Оч-чень сложно! Но какой это опытный, какой это тактичный народ, как многому у них научишься!
За четверть часа, что Авиета сидела перед ним и быстрыми точными своими репликами разила мрачных чудовищ прошлого и освобождала светлый простор впереди, Павел Николаевич зримо поздоровел, подбодрился, и ему совсем сейчас не хотелось разговаривать о своей постылой опухоли, и казалось уже ненужным хлопотать о переводе в другую клинику, — а только хотелось слушать радостные рассказы дочери, вдыхать этот порыв ветра, исходящий от неё.
— Ну говори же, говори, — просил он. — Ну, что в Москве? Как ты съездила?
— Ах! — Алла покружила головой, как лошадь от слепня. — Разве Москву можно передать? В Москве нужно жить! Москва — это другой мир! В Москву съездишь — как заглянешь на пятьдесят лет вперёд! Ну, во-первых, в Москве все сидят смотрят телевизоры…
— Скоро и у нас будут.
— Скоро!.. Да это ж не московская программа будет, что это за телевизоры! Ведь прямо жизнь по Уэльсу: сидят, смотрят телевизоры! Но я тебе шире скажу, у меня такое ощущение, я это быстро схватываю, что подходит полная революция быта! Я даже не говорю о холодильниках, или стиральных машинах, гораздо сильнее всё изменится. То там, то здесь какие-то сплошь стеклянные вестибюли. В гостиницах ставят столики низкие — совсем низкие, как у американцев, вот так. Сперва даже не знаешь, как к нему приладиться. Абажуры матерчатые, как у нас дома — это теперь позор, мещанство, только стеклянные! Кровати со спинками — это теперь стыд ужасный, а просто — низкие широкие софы или тахты… Комната принимает совсем другой вид. Вообще, меняется весь стиль жизни… Ты этого не можешь представить. Но мы с мамой уже говорили — придётся многое нам решительно менять. Да ведь у нас и не купишь, из Москвы ж и везти… Ну, есть конечно, и очень вредные моды, достойные только осуждения. Лохматые причёски, прямо нарочно лохматые, как будто с постели только встала.
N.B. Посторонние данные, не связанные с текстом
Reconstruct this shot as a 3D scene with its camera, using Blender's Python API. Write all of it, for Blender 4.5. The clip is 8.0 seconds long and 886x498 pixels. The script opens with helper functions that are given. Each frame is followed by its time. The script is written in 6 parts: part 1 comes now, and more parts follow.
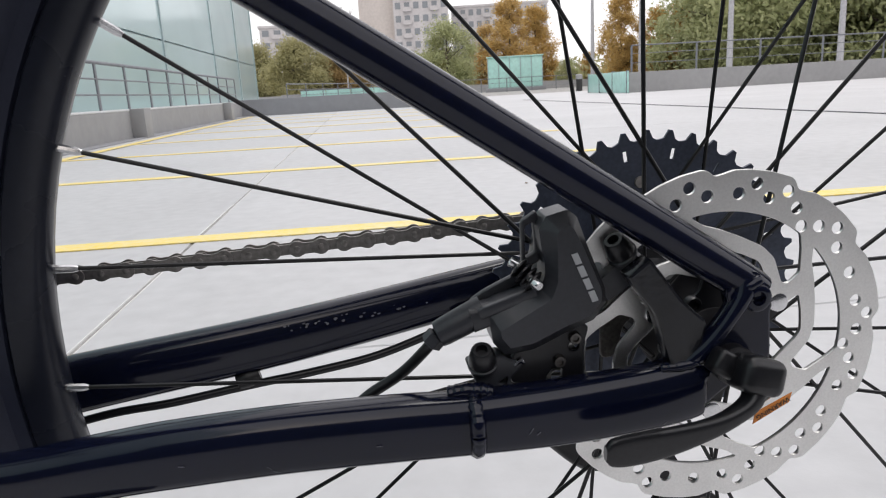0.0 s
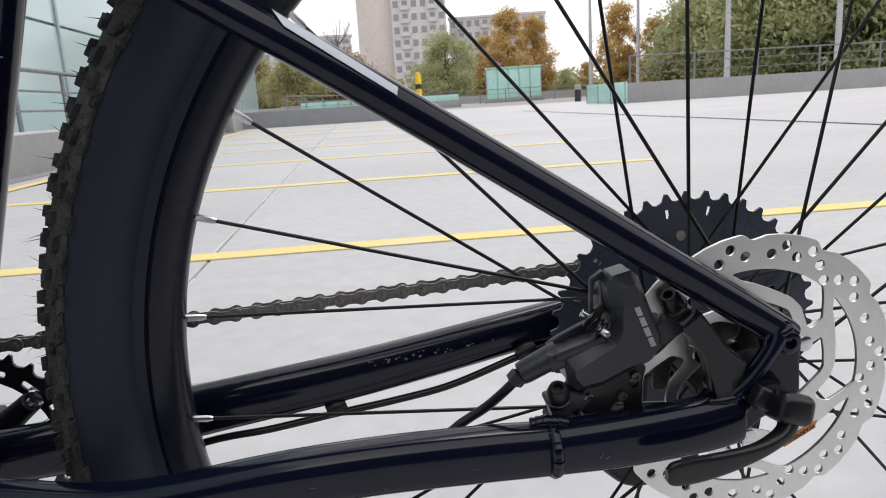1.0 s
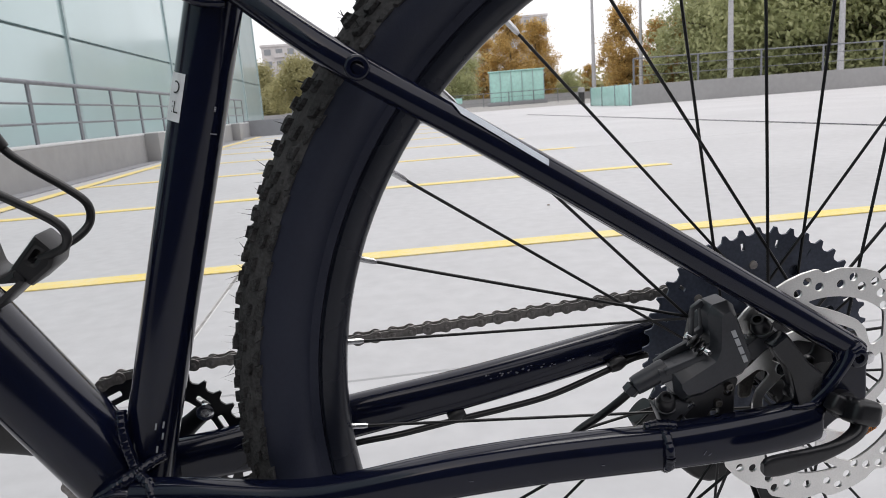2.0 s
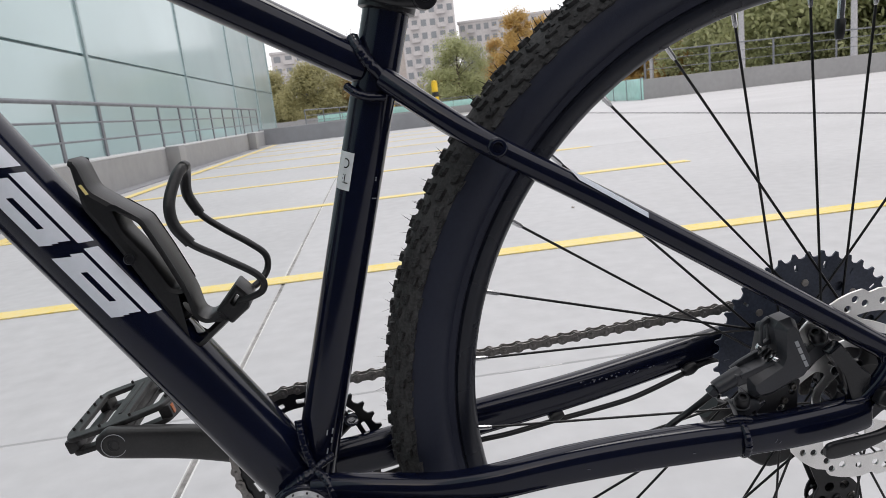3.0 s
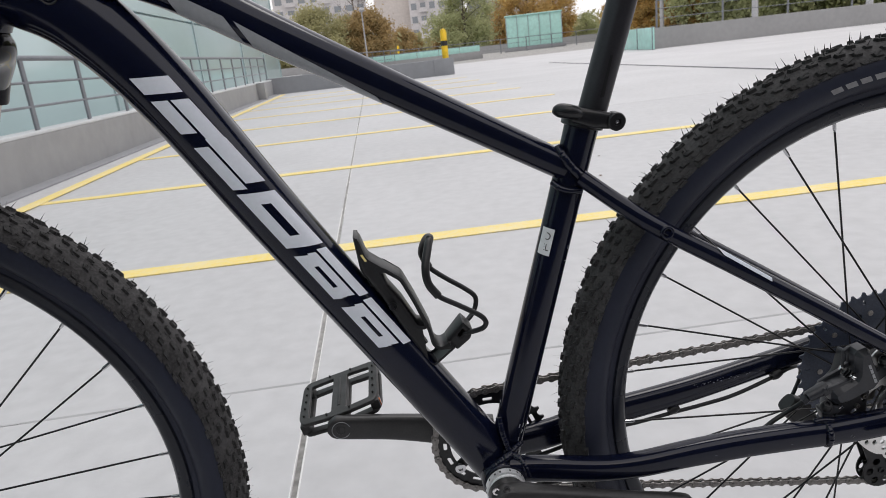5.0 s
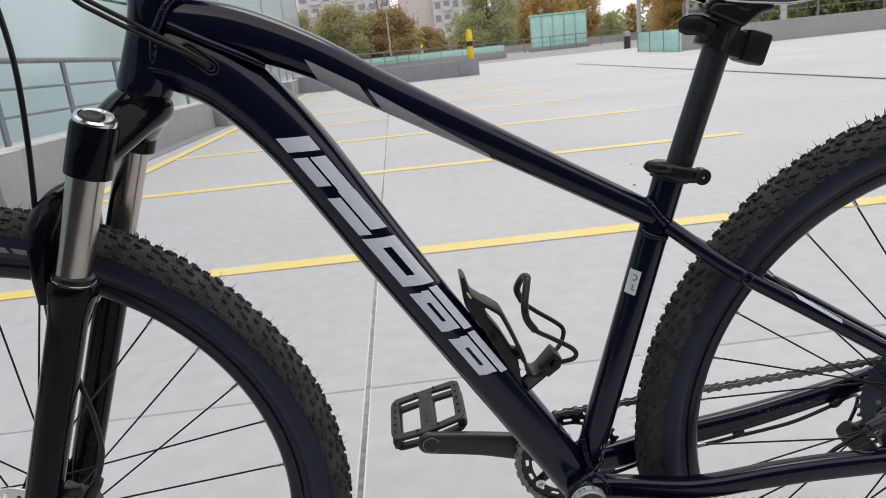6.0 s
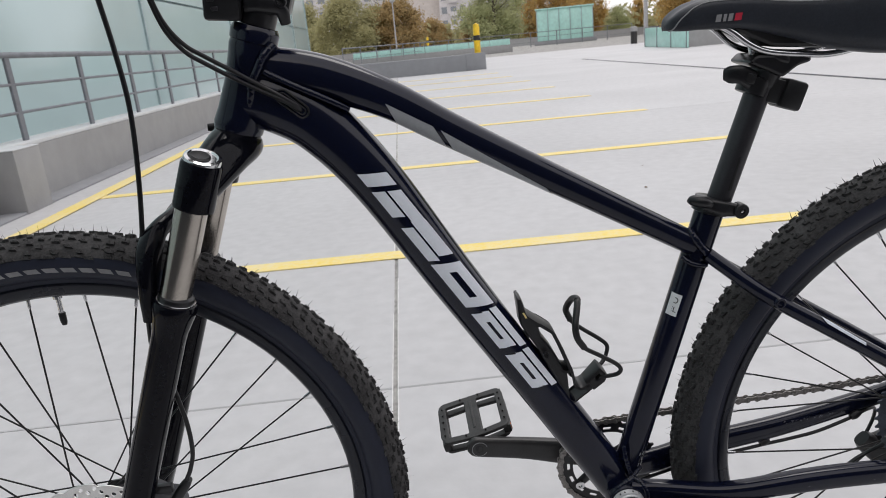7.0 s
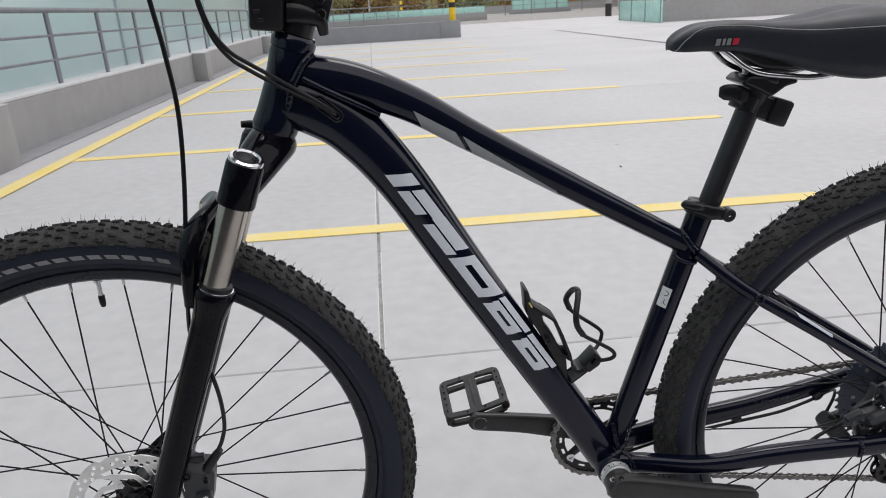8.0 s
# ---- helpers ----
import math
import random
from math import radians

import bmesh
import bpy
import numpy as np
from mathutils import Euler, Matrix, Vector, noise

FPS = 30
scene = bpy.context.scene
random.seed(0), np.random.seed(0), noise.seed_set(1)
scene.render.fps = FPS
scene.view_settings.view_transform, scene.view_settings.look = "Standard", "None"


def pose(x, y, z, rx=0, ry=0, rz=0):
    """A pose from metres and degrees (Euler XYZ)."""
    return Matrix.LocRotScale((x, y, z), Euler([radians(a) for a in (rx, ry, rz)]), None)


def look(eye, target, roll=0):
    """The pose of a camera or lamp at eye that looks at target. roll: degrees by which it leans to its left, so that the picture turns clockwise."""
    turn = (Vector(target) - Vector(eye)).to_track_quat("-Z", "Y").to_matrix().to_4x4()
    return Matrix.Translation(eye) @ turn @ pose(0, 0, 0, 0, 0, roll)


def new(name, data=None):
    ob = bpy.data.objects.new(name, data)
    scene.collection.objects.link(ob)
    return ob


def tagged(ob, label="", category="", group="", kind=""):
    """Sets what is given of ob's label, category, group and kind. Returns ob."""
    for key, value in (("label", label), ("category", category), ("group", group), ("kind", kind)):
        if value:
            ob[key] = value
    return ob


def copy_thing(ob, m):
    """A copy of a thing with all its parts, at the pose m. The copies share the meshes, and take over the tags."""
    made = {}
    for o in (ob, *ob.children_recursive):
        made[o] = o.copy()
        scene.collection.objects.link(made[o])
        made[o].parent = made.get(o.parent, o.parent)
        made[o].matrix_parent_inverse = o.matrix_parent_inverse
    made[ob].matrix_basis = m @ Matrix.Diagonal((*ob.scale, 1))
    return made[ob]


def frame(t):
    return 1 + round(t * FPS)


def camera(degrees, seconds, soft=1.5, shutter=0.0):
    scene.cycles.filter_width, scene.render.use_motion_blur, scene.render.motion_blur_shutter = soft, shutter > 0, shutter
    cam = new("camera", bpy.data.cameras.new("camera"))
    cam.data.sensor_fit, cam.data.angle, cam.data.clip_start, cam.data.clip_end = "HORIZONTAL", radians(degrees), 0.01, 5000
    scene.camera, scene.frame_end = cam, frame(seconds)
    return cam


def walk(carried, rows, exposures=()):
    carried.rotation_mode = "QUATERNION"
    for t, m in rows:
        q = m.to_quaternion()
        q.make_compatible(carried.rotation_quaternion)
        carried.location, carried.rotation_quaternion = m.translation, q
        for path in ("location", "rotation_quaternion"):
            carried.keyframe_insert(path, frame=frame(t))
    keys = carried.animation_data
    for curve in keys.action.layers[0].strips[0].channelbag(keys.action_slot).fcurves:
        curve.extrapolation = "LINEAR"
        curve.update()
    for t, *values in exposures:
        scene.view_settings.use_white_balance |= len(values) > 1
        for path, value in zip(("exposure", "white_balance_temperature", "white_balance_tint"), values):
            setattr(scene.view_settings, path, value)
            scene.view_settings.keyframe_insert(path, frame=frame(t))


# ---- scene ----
cam = camera(65.09, 8.0, soft=0.6)
cam.data.dof.use_dof = True
cam.data.dof.focus_distance = 0.54
cam.data.dof.aperture_fstop = 28.0
PATH = [
    (0, (-0.1444, -0.3454, 0.4796), (0.0678, 1.5922, 0.0316), -3.26),
    (0.5, (-0.1617, -0.3669, 0.4936), (0.0561, 1.5740, 0.0629), -3.49),
    (1, (-0.1890, -0.3901, 0.5157), (0.0272, 1.5534, 0.0958), -3.57),
    (1.5, (-0.2251, -0.4196, 0.5350), (-0.0092, 1.5260, 0.1252), -3.84),
    (2, (-0.2681, -0.4491, 0.5550), (-0.0636, 1.4980, 0.1462), -4.38),
    (2.2, (-0.2877, -0.4653, 0.5651), (-0.0909, 1.4862, 0.1740), -4.62),
    (3.3, (-0.3712, -0.5564, 0.6303), (-0.2013, 1.3907, 0.2064), -7.25),
    (3.5, (-0.3891, -0.5705, 0.6477), (-0.2088, 1.3670, 0.1855), -7.47),
    (4, (-0.4268, -0.6072, 0.6796), (-0.2522, 1.3237, 0.1884), -7.82),
    (4.2, (-0.4456, -0.6245, 0.6964), (-0.2689, 1.3019, 0.1889), -7.40),
    (5.3, (-0.5395, -0.6886, 0.7803), (-0.4175, 1.2302, 0.2296), -6.22),
    (5.5, (-0.5568, -0.7016, 0.7956), (-0.4437, 1.2179, 0.2455), -6.16),
    (6, (-0.5953, -0.7230, 0.8261), (-0.5157, 1.1993, 0.2800), -5.99),
    (6.5, (-0.6297, -0.7486, 0.8550), (-0.5681, 1.1747, 0.3099), -5.83),
    (7, (-0.6578, -0.7752, 0.8848), (-0.5881, 1.1418, 0.3191), -5.40),
    (7.5, (-0.6857, -0.7987, 0.9090), (-0.5813, 1.1026, 0.2974), -4.60),
    (8, (-0.7146, -0.8261, 0.9384), (-0.5621, 1.0557, 0.2785), -3.33),
]
EXPOSURES = [(0.0, 0.60), (1.5, 0.56), (2.5, 0.52), (4.0, 0.47), (6.0, 0.44), (8.0, 0.41)]
walk(cam, [(t, look(eye, target, roll)) for t, eye, target, roll in PATH], exposures=EXPOSURES)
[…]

— Это всё Запад! Хочет нас растлить.
— Ну конечно. Но это отражается сразу и в культурной сфере, например в поэзии.
По мере того, как от вопросов сокровенных Авиета переходила к общедоступным, она говорила громче, нестесненно, и её слышали все в палате. Но из этих всех один только Демка оставил свои занятия и, отвлекаясь от нылой боли, все неотменнее тянущей его на операционный стол, слушал Авиету в оба уха. Остальные не выказывали внимания или не было их на койках, и ещё лишь Вадим Зацырко иногда поднимал глаза от чтения и смотрел в спину Авиете. Вся спина её, выгнутая прочным мостом, крепко обтянутая неразношенным свитером, была равномерно густо-бордовая и только одно плечо, на которое падал вторичный солнечный зайчик, отблеск открытого где-то окна, — плечо было сочно-багряное.
— Да ты о себе больше! — просил отец.
— Ну, папа, я съездила — очень удачно. Мой стихотворный сборник обещают включить в план издательства!! Правда, на следующий год. Но быстрей — не бывает. Быстрей представить себе нельзя!
— Да что ты! Что ты, Алка? Да неужели через год мы будем в руках держать…?
Лавиной радостей засыпала его сегодня дочь. Он знал, что она повезла в Москву стихи, но от этих машинописных листиков до книги с надписью Алла Русанова казалось непроходимо далеко.
— Но как же тебе это удалось? Довольная собой, твёрдо улыбалась Алла.
— Конечно, если пойти просто так в издательство и предложить стихи — кто там с тобой будет разговаривать? Но меня Анна Евгеньевна познакомила с М*, познакомила с С*, я прочла им два-три стиха, им обоим понравилось — ну, а дальше там кому-то звонили, кому-то записку писали, всё было очень просто.
— Это замечательно, — сиял Павел Николаевич. Он нашарил на тумбочке очки и надел их, как если бы прямо сейчас предстояло ему взглянуть на заветную книгу.